Corporations are anti-human extraction machines whose sole legal purpose for existing is to extract profits from anyone and anything for the private benefit of its shareholders.

The for-profit corporation is the fiduciary enemy of humanity and nature, and perhaps none more so than a Natural Asset Company.

Maybe the best way to protect nature is just to get rid of the institutions that do it the most harm?

How to actually protect nature

Maybe I’m old-fashioned, but I still happen to think that some things are priceless. (That includes much of nature, and humans, too.) We don’t need to rely on private capital to “protect” nature.

Call me crazy, but I’m pretty sure something as temporary as a homo sapien doesn’t have the right or ability to “own” something as permanent as a mountain.

The ecosystem will definitely allow us to use and abuse it, but there will come a point where we muck up the chemistry so badly that it destroys us. It’s not personal, it’s just science. At the end of the day, nature is sovereign over mankind.

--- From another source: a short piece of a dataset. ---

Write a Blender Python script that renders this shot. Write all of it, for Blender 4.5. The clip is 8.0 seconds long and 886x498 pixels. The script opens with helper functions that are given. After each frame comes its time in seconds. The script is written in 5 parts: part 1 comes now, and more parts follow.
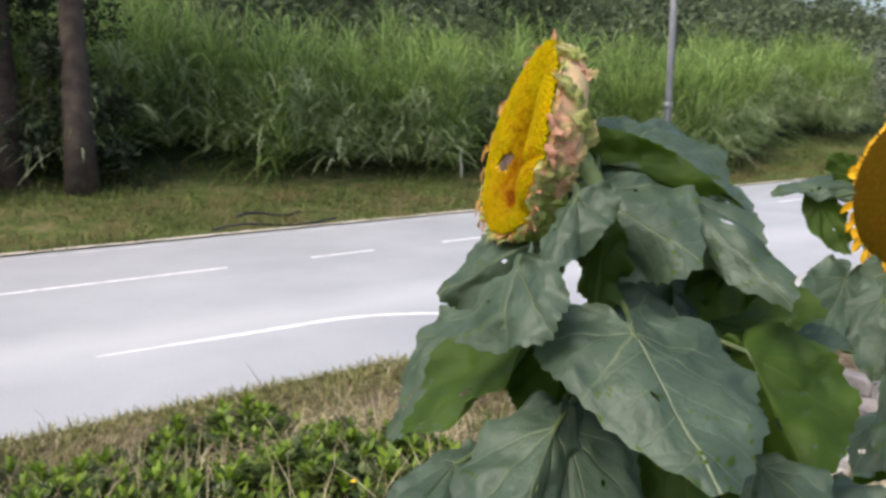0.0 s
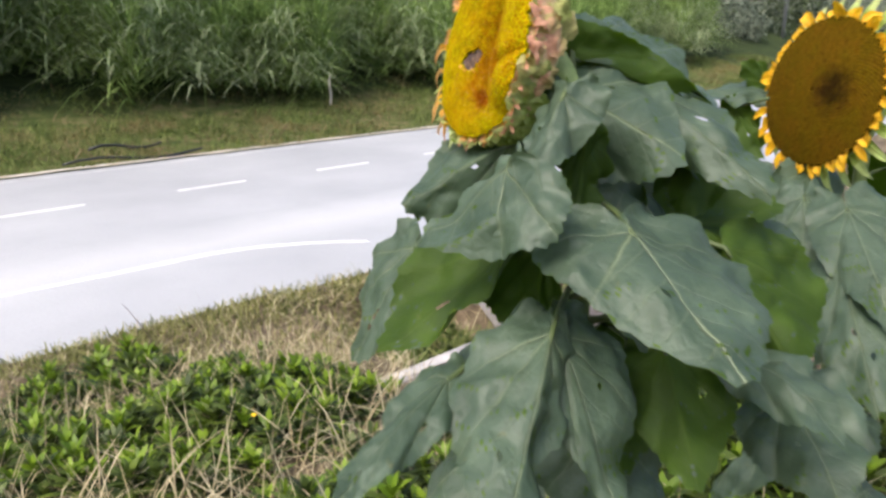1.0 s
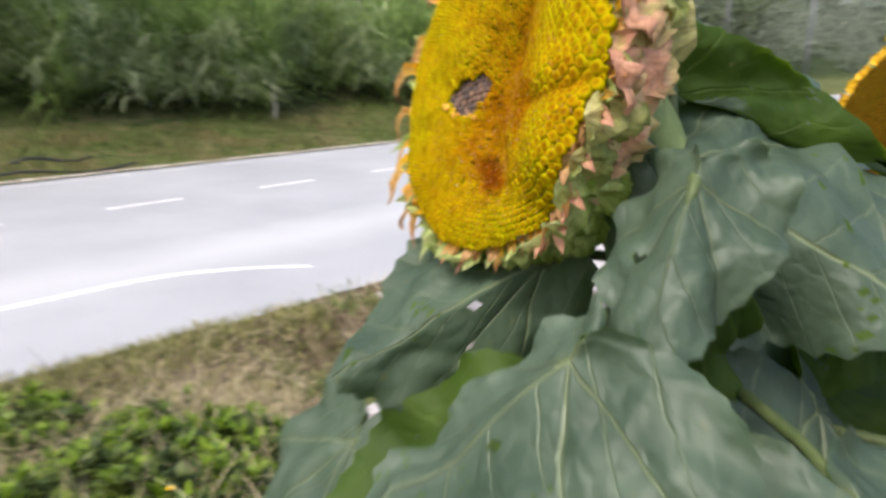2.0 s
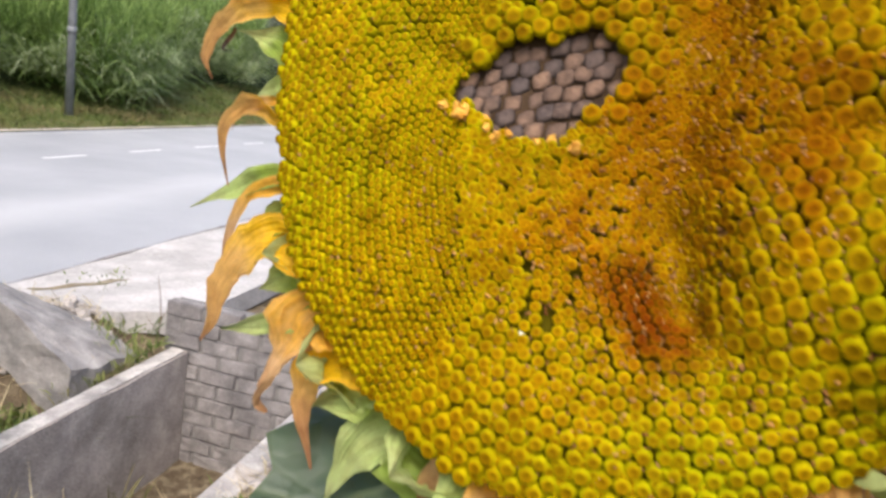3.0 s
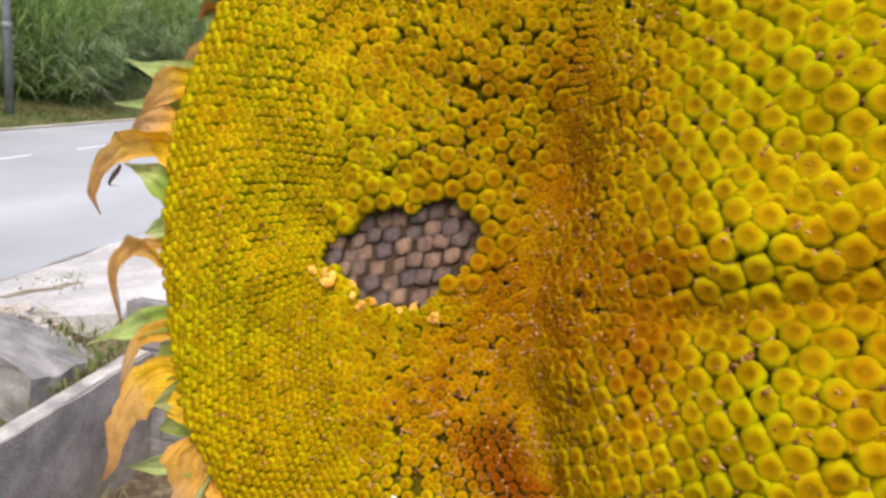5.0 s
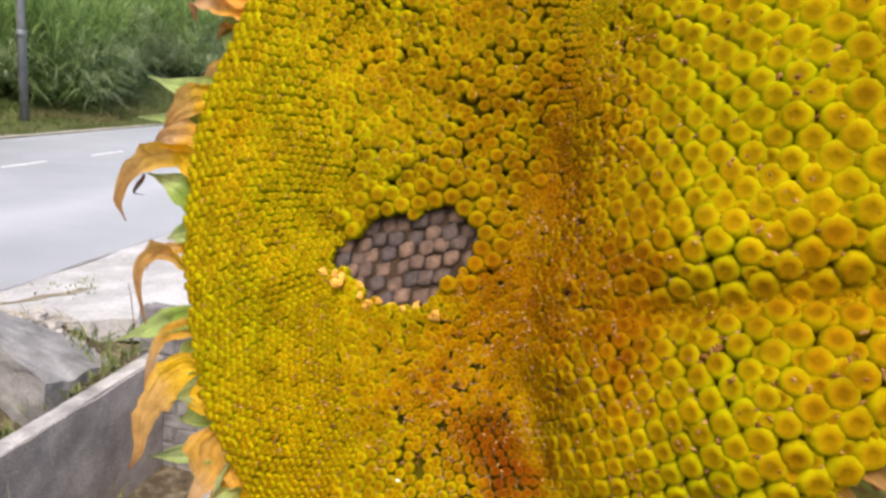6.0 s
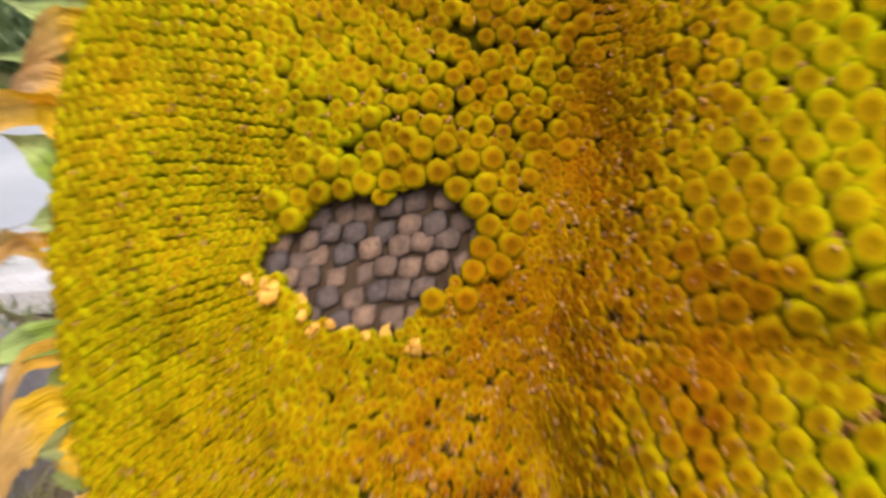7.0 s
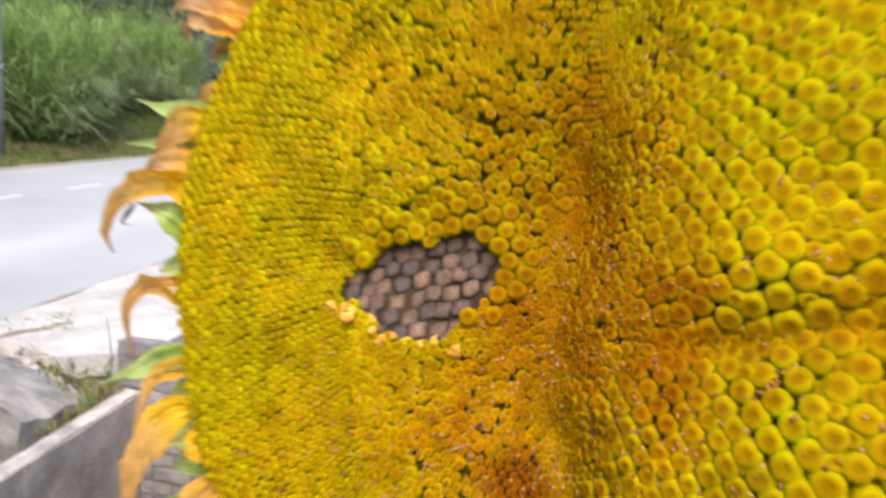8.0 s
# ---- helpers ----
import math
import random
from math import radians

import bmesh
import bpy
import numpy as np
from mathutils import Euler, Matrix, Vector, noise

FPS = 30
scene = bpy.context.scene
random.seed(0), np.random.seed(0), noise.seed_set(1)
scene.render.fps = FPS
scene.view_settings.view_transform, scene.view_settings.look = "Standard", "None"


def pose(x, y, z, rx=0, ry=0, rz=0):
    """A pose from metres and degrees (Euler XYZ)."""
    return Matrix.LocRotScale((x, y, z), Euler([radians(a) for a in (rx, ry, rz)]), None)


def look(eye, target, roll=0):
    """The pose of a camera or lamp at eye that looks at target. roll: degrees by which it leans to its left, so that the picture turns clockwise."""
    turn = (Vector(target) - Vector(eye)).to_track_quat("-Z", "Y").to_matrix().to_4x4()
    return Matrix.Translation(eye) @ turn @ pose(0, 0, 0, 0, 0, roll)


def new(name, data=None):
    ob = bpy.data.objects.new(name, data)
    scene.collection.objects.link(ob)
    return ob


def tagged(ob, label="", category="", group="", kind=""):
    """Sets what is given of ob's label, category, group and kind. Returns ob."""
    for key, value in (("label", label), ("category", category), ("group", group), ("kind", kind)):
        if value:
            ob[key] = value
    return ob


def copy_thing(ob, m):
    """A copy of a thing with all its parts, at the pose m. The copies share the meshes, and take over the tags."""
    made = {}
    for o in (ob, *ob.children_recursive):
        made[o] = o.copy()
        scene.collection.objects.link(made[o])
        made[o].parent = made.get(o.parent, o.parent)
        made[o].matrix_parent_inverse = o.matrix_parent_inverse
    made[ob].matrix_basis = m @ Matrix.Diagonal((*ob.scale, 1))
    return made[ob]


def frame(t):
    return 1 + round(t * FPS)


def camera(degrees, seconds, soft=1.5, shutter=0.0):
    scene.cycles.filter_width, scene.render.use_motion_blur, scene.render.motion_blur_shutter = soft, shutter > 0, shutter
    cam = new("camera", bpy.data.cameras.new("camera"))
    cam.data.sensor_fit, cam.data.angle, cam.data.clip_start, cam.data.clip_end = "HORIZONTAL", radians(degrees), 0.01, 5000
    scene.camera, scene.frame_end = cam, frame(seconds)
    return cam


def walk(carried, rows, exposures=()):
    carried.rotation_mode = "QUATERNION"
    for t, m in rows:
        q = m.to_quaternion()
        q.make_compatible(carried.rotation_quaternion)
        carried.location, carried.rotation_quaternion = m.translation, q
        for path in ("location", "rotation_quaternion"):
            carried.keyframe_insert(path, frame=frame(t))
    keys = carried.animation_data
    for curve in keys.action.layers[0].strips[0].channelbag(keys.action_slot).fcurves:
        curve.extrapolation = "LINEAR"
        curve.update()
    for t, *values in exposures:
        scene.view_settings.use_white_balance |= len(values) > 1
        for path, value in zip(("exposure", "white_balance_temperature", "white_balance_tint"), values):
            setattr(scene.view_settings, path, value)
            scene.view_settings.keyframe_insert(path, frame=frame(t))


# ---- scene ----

Maybe we need to delete the word ownership from our vocabulary and certainly from our legal contracts and sales agreements and land deeds. Instead, let’s use the word stewardship — and introduce a raft of legislation that defines stewardship as “leaving something better than you found it.”

Steward it or lose it.

At the very least, it’s time that we give at least some pieces of nature legal self-sovereignty, including:

  • The ocean

  • The polar ice caps

  • All the rivers and lakes

  • Every inch of mountain above 14,000 feet

There’s already a river in New Zealand that has the same legal rights as a human being.

Same for Mount Taranaki and a national park.

India granted human rights to the Ganges and Yahuna rivers.

Please don’t roll your eyes and write this off as a silly idea.

After all, the democracy-destroying Citizens United ruling made corporations people in the eyes of the law. If a fully lifeless corporation can be a “human,” then surely nature itself — that vital, living, breathing being that sustains every moment of our sorry little lives — can be equally so.

Everything’s just a legal fiction anyway.